There are matchups within matchups at Starfire tonight, but few carry quite the narrative weight of the one out wide. Drake Davis pulls on a Seattle jersey for the first time. Across from him, Peyton Wall - MLR Rookie of the Year- makes his first appearance of 2026. Two players at similar points in their story, arriving here by very different roads.
Davis is a former college wide receiver, and found rugby through the American 10s combine. The game found him again. At six foot four and 250 pounds, with the movement skills of someone who could reportedly have taken a college scholarship in football, basketball, or soccer, he is the kind of athlete that coaches build game plans around once they work out how to use him. Houston spent 2025 doing exactly that. He made ten appearances for the SaberCats, and when it mattered most- the Western Conference Final against Utah, the Championship Final against New England- he was in the right place at the right time, scoring in both. That tells you something about a player’s instincts that the regular-season numbers alone cannot.
Tonight is a different kind of pressure. A debut, at home, against the only unbeaten team in the league. There is no easing in.
Wall’s arrival in professional rugby was quieter, at least at first. The former Indiana University wing was Chicago’s tenth pick in the 2024 MLR Draft and had never played a minute of professional rugby when he came off the bench in Week 12 last year against Miami. Then, three weeks later, he took the ball up against Anthem and did not stop: 11 carries, 142 meters, five clean line breaks. Both were single-game franchise records. By the end of the season, he was the MLR Rookie of the Year. Some players need time to find their level. Wall found his almost immediately.

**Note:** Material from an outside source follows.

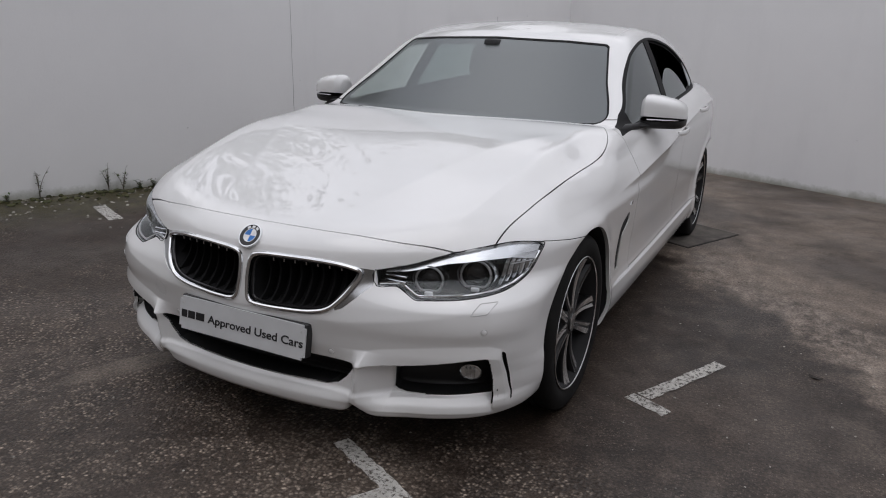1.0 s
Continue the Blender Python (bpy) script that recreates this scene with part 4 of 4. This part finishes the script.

He has not yet featured in any of Chicago’s three wins this season. His return here- into an attack that is already scoring seven tries and 44 points a game, more than anyone else in the league- is the perfect moment to come back in.
Seattle’s game leans on set pieces and territory. They have the best lineout in the league this season and the most accurate kickers. If the match follows their pattern, Davis may not touch the ball as often as Wall does. But the moments he does get it- in the wide channels, with a lead pass and open space- are exactly the moments that can settle tight games. He has been there before.
This is the fifth time these clubs have met. Seattle has won all four previous fixtures. Chicago has never beaten the Seawolves in MLR history, and they come here tonight wanting to change that more than anything else on the schedule. Wall, making his first appearance of the season, matters to that. So does how Davis responds to everything that comes with a debut at Starfire.
Same number of tries last season. Completely different paths to get here.
That is usually where the most interesting matchups begin.